# [Do this]
Gather the lines from the material that contain "part".

# [Record list]
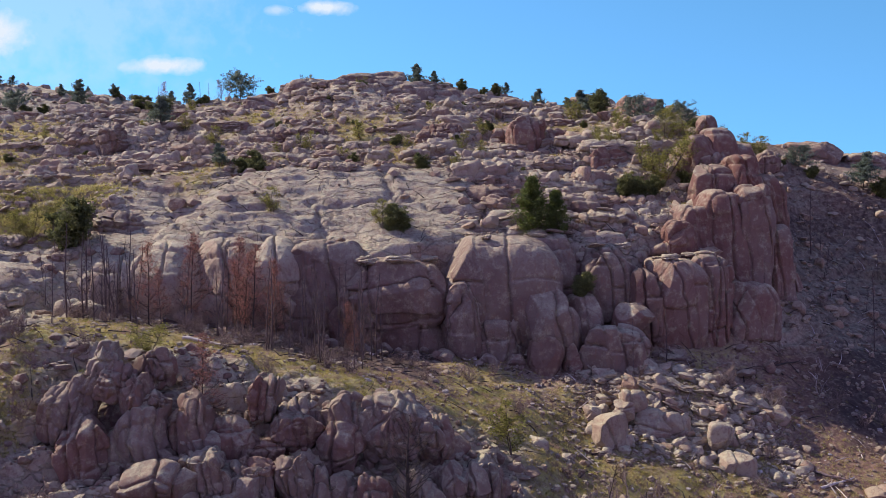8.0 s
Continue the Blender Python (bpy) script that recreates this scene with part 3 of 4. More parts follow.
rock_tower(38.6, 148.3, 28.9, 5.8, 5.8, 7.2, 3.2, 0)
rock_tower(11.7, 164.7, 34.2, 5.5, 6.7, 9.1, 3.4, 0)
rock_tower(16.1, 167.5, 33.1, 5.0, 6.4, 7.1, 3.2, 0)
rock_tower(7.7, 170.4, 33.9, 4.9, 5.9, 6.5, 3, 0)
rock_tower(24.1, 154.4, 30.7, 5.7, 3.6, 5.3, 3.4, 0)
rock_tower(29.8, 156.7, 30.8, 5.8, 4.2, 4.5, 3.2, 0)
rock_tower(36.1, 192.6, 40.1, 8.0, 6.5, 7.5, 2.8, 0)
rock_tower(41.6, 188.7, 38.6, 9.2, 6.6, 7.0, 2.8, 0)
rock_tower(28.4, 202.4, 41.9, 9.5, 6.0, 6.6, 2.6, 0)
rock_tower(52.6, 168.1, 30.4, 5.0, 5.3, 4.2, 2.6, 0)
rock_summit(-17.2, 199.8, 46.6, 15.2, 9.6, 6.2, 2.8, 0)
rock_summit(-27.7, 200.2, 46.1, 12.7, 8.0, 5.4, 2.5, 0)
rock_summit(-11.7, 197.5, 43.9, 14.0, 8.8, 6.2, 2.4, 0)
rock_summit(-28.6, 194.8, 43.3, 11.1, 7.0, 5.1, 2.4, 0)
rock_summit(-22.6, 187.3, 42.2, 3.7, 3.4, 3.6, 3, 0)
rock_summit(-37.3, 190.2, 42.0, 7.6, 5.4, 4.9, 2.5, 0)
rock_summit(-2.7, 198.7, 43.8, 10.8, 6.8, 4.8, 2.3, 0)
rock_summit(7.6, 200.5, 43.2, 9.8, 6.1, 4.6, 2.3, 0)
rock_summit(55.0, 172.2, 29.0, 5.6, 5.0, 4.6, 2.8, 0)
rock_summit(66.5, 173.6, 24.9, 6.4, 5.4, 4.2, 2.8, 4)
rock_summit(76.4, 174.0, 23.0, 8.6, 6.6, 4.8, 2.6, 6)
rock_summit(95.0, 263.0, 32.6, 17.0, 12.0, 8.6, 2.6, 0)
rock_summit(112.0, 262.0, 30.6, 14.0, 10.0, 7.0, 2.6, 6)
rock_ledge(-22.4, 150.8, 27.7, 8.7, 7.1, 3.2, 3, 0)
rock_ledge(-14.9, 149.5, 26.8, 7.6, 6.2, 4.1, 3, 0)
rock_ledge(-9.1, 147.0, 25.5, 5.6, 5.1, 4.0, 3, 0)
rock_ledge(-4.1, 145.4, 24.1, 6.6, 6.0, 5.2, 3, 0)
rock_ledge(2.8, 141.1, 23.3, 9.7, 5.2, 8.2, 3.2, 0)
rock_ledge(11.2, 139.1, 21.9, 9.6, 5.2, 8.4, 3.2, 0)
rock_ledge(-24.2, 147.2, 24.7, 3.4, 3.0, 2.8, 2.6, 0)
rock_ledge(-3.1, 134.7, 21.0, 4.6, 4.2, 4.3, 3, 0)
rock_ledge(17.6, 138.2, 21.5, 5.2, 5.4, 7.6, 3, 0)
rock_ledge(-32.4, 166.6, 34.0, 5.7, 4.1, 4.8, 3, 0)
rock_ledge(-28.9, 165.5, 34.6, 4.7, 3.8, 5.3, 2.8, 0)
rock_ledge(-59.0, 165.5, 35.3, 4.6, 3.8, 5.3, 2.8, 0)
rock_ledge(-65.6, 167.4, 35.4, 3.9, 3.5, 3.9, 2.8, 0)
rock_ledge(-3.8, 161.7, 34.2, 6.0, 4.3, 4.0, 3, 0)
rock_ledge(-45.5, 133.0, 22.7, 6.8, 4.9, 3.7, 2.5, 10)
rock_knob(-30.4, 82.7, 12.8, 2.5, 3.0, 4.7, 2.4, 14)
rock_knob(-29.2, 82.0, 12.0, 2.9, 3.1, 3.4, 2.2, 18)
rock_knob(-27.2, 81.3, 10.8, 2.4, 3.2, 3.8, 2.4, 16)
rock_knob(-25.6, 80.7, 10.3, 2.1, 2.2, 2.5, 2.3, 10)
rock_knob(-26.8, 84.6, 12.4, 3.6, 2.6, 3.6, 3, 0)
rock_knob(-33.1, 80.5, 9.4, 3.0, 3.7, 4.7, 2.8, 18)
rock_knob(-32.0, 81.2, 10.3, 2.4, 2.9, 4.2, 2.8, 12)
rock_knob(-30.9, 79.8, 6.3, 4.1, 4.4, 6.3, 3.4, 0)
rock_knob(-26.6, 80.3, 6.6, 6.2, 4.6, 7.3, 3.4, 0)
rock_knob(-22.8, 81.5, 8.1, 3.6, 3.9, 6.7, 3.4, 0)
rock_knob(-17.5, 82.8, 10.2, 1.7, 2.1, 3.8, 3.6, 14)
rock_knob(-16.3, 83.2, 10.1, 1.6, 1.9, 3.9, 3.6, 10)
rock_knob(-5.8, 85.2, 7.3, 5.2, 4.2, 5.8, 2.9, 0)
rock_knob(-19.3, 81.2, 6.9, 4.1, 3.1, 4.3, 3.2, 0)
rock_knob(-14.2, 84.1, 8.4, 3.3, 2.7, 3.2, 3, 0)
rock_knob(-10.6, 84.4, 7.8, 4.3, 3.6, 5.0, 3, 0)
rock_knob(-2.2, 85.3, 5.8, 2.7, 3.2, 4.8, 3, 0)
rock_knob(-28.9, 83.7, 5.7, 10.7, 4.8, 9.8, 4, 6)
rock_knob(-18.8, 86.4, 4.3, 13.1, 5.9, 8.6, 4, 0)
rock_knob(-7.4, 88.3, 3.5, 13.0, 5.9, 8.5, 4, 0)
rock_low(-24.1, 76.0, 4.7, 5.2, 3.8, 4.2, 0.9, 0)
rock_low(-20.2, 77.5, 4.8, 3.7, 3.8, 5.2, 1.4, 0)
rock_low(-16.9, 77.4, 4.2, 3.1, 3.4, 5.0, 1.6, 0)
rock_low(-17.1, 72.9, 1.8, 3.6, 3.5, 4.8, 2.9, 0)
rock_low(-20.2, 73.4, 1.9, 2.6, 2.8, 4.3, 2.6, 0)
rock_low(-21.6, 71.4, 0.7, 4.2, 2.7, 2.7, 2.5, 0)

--

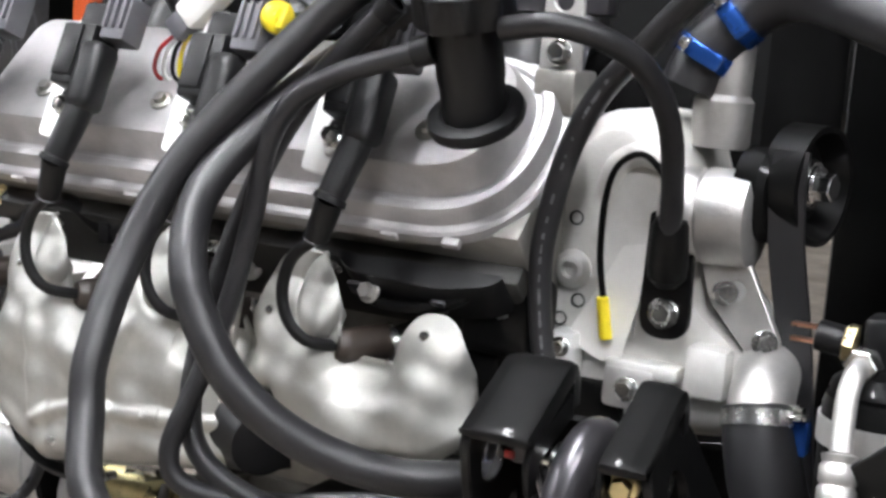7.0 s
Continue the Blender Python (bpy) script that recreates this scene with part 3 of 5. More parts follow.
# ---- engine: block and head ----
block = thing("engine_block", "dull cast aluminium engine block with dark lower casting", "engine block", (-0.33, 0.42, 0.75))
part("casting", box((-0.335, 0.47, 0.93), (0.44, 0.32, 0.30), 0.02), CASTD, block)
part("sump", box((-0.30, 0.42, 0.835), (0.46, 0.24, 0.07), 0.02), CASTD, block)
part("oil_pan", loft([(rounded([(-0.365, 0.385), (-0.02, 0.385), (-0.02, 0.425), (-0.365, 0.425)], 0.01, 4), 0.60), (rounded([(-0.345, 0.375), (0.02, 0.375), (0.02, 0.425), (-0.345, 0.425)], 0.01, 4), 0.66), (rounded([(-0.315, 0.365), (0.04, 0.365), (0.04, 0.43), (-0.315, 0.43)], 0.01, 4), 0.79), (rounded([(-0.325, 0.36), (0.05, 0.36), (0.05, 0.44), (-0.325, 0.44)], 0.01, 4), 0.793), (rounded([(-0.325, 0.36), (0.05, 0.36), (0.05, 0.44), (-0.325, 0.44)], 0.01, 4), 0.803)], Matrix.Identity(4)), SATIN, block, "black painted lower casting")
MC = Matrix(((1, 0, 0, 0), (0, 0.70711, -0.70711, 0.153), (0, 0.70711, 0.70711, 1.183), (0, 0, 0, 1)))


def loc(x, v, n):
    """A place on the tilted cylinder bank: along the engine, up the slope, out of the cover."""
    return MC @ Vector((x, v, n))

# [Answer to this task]
Continue the Blender Python (bpy) script that recreates this scene with part 3 of 4. More parts follow.
Continue the Blender Python (bpy) script that recreates this scene with part 3 of 5. More parts follow.
part("casting", box((-0.335, 0.47, 0.93), (0.44, 0.32, 0.30), 0.02), CASTD, block)
part("sump", box((-0.30, 0.42, 0.835), (0.46, 0.24, 0.07), 0.02), CASTD, block)
part("oil_pan", loft([(rounded([(-0.365, 0.385), (-0.02, 0.385), (-0.02, 0.425), (-0.365, 0.425)], 0.01, 4), 0.60), (rounded([(-0.345, 0.375), (0.02, 0.375), (0.02, 0.425), (-0.345, 0.425)], 0.01, 4), 0.66), (rounded([(-0.315, 0.365), (0.04, 0.365), (0.04, 0.43), (-0.315, 0.43)], 0.01, 4), 0.79), (rounded([(-0.325, 0.36), (0.05, 0.36), (0.05, 0.44), (-0.325, 0.44)], 0.01, 4), 0.793), (rounded([(-0.325, 0.36), (0.05, 0.36), (0.05, 0.44), (-0.325, 0.44)], 0.01, 4), 0.803)], Matrix.Identity(4)), SATIN, block, "black painted lower casting")